Single segment token (str): ['[CLS]', 'This', 'is', 'a', 'se', '##q', '##ment', 'A', '[SEP]']
Single segment token (int): [101, 1188, 1110, 170, 14516, 4426, 1880, 138, 102]
Single segment type       : [0, 0, 0, 0, 0, 0, 0, 0, 0]

Multi segment token (str): ['[CLS]', 'This', 'is', 'segment', 'A', '[SEP]', 'This', 'is', 'segment', 'B', '[SEP]']
Multi segment token (int): [101, 1188, 1110, 6441, 138, 102, 1188, 1110, 6441, 139, 102]
Multi segment type       : [0, 0, 0, 0, 0, 0, 1, 1, 1, 1, 1]


####__attention_mask__

This tensor is used to "mask" padded values in a batch of sequence with different lengths.

In [9]:
# Padding highlight
tokens = tokenizer.batch_encode_plus(["This is a sample", 
                                      "This is another longer sample text"], 
                                     padding=True)  # First sentence will have some PADDED tokens to match second sequence length

for i in range(2):
    print("Tokens (int)      : {}".format(tokens['input_ids'][i]))
    print("Tokens (str)      : {}".format([tokenizer.convert_ids_to_tokens(s) for s in tokens['input_ids'][i]]))
    print("Tokens (attn_mask): {}".format(tokens['attention_mask'][i]))
    print()

Tokens (int)      : [101, 1188, 1110, 170, 6876, 102, 0, 0]
Tokens (str)      : ['[CLS]', 'This', 'is', 'a', 'sample', '[SEP]', '[PAD]', '[PAD]']
Tokens (attn_mask): [1, 1, 1, 1, 1, 1, 0, 0]

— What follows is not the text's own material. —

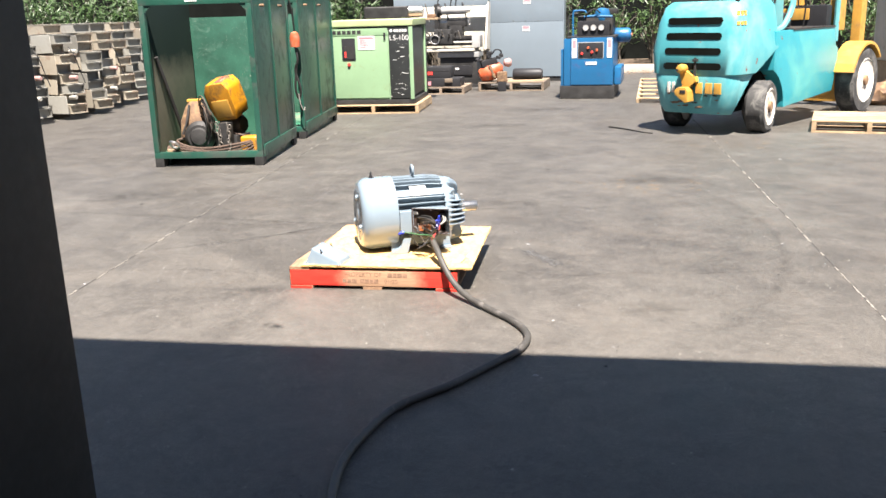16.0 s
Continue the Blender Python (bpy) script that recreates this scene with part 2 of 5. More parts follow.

Tokens (int)      : [101, 1188, 1110, 1330, 2039, 6876, 3087, 102]
Tokens (str)      : ['[CLS]', 'This', 'is', 'another', 'longer', 'sample', 'text', '[SEP]']
Tokens (attn_mask): [1, 1, 1, 1, 1, 1, 1, 1]



In [10]:
outputs = model(tokens_tf2)

print("last_hidden_state: \n\t {}".format(outputs.last_hidden_state.shape))
print("pooler_output    : \n\t {}".format(outputs.pooler_output.shape))

last_hidden_state: 
	 (1, 7, 768)
pooler_output    : 
	 (1, 768)


As you can see, BERT outputs two tensors:
 - One with the generated representation for every token in the input `(1, NB_TOKENS, REPRESENTATION_SIZE)`
 - One with an aggregated representation for the whole input `(1, REPRESENTATION_SIZE)`
 
The first, token-based, representation can be leveraged if your task requires to keep the sequence representation and you
want to operate at a token-level. This is particularly useful for Named Entity Recognition and Question-Answering.

The second, aggregated, representation is especially useful if you need to extract the overall context of the sequence and don't
require a fine-grained token-level. This is the case for Sentiment-Analysis of the sequence or Information Retrieval.